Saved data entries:

● ● ● ●

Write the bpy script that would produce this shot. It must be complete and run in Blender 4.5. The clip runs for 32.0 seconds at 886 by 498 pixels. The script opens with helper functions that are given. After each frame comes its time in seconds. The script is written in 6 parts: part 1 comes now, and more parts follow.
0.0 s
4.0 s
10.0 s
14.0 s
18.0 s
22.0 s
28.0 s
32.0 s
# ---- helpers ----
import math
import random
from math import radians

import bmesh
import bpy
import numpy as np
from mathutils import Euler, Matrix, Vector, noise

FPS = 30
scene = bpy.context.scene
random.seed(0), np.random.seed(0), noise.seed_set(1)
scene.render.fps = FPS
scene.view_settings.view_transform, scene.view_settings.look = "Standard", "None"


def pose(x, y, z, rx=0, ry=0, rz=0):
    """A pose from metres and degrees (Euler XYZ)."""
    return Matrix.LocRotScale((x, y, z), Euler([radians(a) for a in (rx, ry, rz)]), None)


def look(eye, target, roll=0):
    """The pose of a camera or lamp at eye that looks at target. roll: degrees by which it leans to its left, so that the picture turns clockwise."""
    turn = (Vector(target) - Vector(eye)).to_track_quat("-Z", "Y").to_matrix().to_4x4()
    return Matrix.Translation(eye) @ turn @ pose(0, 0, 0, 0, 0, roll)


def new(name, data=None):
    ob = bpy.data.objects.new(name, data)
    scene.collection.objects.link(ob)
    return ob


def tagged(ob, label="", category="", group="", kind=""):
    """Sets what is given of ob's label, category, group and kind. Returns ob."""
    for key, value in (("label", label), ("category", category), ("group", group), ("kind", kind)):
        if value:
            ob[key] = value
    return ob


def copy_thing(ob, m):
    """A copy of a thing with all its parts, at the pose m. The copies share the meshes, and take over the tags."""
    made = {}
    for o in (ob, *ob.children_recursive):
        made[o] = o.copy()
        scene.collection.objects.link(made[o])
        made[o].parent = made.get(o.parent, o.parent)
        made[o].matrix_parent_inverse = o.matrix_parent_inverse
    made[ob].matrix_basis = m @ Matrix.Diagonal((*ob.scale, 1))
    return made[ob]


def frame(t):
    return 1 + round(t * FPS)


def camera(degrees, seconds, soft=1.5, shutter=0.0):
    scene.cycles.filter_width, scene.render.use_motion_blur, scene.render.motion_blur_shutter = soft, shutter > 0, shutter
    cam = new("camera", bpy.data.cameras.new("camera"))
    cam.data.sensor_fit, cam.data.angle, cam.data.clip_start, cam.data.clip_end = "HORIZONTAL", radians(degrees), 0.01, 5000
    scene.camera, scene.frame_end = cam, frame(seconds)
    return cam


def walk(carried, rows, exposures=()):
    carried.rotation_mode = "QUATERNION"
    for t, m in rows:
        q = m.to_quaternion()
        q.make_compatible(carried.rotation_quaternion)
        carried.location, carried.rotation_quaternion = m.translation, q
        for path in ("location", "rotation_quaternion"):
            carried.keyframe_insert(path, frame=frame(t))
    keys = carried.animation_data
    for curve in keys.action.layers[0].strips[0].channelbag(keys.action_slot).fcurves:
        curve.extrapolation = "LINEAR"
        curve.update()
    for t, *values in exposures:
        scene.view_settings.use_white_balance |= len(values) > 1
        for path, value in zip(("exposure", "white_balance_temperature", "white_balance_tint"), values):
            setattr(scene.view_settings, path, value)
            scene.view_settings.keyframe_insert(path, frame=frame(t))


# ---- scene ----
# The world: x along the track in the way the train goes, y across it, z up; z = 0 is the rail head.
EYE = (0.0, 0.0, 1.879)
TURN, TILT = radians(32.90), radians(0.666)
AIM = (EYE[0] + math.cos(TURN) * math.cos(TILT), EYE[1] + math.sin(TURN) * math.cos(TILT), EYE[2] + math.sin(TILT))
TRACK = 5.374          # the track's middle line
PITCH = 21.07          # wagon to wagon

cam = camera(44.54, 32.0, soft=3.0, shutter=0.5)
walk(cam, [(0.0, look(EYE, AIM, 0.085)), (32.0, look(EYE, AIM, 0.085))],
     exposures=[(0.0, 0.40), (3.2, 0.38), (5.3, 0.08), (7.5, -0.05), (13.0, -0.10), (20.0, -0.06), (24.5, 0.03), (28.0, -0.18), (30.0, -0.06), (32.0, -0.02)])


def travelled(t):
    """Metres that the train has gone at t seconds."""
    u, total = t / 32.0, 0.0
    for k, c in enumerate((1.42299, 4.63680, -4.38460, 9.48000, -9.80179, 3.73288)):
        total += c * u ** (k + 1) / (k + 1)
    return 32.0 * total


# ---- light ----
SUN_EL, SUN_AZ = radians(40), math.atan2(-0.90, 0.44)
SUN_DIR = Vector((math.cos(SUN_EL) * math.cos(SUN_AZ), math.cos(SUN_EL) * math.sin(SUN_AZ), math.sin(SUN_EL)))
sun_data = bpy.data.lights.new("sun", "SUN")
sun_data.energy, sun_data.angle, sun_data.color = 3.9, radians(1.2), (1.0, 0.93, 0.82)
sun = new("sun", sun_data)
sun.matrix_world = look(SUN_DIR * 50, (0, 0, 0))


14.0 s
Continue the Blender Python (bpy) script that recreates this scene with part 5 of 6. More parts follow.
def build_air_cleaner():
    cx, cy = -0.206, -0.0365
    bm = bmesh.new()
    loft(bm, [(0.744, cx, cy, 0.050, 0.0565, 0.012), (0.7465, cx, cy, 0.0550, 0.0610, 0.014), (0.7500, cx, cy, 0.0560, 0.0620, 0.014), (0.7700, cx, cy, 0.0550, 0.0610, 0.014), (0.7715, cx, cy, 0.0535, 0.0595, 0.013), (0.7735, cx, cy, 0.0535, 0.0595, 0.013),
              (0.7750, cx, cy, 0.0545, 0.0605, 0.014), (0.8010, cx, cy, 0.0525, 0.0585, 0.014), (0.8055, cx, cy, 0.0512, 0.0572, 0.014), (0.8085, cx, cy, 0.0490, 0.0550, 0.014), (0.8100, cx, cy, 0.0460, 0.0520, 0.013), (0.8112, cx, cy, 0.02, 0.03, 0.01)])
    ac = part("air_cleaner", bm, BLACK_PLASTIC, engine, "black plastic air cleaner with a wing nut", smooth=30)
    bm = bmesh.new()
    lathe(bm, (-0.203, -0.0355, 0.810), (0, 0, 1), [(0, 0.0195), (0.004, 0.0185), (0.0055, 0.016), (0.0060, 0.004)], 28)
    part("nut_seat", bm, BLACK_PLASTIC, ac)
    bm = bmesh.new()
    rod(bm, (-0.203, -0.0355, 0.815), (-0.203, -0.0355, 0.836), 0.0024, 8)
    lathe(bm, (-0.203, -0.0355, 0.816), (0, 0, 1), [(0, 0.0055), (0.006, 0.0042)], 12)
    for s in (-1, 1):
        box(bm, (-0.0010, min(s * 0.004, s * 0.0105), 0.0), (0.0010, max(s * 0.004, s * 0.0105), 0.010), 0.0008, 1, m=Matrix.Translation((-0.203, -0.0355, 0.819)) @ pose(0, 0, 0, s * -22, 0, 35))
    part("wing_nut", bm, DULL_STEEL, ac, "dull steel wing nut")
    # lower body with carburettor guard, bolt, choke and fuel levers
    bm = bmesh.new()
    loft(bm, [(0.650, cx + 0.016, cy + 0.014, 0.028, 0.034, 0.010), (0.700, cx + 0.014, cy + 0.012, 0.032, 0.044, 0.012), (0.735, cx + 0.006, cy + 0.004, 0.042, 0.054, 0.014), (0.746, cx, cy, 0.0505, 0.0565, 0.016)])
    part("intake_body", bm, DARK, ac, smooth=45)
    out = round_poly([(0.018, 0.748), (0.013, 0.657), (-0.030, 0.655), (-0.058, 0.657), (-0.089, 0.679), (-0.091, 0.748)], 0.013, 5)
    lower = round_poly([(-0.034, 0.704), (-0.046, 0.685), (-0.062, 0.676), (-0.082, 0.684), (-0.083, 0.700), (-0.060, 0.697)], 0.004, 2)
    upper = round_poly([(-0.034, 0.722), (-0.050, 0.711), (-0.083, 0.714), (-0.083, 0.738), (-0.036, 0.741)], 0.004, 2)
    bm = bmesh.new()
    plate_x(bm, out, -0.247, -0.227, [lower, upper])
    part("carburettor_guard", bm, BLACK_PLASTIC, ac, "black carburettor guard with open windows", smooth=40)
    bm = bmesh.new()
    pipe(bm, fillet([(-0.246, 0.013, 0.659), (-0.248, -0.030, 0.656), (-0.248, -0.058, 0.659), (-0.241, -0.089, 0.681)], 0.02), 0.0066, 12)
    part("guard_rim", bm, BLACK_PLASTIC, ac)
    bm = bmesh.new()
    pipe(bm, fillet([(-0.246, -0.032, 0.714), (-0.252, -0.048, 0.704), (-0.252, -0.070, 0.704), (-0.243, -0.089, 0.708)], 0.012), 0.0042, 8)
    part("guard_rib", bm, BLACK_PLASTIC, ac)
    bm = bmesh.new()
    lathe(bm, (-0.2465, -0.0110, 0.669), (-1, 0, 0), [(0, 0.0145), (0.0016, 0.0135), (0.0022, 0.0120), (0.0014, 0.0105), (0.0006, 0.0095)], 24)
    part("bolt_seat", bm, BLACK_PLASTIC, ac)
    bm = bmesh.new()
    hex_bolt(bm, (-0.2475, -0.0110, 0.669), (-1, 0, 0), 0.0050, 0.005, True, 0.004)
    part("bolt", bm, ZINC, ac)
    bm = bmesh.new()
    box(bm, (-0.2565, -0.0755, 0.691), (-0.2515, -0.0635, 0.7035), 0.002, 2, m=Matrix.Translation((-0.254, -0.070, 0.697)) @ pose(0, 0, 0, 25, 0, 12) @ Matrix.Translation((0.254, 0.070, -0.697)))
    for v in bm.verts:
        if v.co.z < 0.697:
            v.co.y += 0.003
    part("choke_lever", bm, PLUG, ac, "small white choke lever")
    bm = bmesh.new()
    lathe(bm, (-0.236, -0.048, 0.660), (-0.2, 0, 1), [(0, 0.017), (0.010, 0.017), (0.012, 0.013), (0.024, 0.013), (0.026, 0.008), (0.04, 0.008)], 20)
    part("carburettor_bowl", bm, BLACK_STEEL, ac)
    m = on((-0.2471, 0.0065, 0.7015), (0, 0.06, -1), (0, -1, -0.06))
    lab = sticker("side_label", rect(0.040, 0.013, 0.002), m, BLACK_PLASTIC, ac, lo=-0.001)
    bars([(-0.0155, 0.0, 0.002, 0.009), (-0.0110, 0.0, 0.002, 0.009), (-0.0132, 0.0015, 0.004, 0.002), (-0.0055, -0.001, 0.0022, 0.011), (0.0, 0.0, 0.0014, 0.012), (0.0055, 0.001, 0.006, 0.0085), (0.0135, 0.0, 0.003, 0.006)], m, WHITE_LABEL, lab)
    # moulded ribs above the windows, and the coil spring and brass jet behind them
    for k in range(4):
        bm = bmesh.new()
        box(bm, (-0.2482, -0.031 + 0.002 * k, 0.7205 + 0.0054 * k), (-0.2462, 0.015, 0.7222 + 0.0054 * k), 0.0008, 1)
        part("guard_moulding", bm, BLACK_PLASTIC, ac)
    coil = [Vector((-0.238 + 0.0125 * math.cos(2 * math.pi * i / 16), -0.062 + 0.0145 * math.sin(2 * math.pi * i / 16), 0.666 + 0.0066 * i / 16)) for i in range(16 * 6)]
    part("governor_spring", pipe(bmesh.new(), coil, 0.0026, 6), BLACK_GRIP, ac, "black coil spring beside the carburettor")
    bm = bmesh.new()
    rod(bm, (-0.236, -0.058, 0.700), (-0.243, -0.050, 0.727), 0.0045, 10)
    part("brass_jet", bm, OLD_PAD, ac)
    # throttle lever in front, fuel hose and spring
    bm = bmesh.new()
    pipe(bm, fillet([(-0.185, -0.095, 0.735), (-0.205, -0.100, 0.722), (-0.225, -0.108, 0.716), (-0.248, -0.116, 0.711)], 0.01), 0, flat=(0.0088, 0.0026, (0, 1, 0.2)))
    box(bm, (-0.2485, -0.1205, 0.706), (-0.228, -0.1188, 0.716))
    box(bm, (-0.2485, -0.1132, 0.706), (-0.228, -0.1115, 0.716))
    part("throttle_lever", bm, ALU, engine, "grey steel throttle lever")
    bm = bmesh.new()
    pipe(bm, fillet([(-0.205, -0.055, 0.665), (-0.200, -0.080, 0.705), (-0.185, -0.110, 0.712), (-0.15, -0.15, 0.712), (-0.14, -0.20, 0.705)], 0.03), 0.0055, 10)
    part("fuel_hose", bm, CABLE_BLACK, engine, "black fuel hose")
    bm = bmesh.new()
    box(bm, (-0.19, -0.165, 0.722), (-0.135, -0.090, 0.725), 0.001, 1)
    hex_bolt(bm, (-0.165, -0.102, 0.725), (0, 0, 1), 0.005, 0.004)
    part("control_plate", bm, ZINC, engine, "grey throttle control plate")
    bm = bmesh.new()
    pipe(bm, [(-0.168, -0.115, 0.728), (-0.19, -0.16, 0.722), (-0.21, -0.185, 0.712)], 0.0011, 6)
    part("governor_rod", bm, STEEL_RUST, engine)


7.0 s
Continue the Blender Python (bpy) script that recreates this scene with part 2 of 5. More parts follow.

● ● ● ●

## What you need to do
Starting at the first line of the records above, please copy each line exactly until you reach the line containing "scene.collection.objects.link(ob)". Include that line and stop there.

## Written response
Write the bpy script that would produce this shot. It must be complete and run in Blender 4.5. The clip runs for 32.0 seconds at 886 by 498 pixels. The script opens with helper functions that are given. After each frame comes its time in seconds. The script is written in 6 parts: part 1 comes now, and more parts follow.
0.0 s
4.0 s
10.0 s
14.0 s
18.0 s
22.0 s
28.0 s
32.0 s
# ---- helpers ----
import math
import random
from math import radians

import bmesh
import bpy
import numpy as np
from mathutils import Euler, Matrix, Vector, noise

FPS = 30
scene = bpy.context.scene
random.seed(0), np.random.seed(0), noise.seed_set(1)
scene.render.fps = FPS
scene.view_settings.view_transform, scene.view_settings.look = "Standard", "None"


def pose(x, y, z, rx=0, ry=0, rz=0):
    """A pose from metres and degrees (Euler XYZ)."""
    return Matrix.LocRotScale((x, y, z), Euler([radians(a) for a in (rx, ry, rz)]), None)


def look(eye, target, roll=0):
    """The pose of a camera or lamp at eye that looks at target. roll: degrees by which it leans to its left, so that the picture turns clockwise."""
    turn = (Vector(target) - Vector(eye)).to_track_quat("-Z", "Y").to_matrix().to_4x4()
    return Matrix.Translation(eye) @ turn @ pose(0, 0, 0, 0, 0, roll)


def new(name, data=None):
    ob = bpy.data.objects.new(name, data)
    scene.collection.objects.link(ob)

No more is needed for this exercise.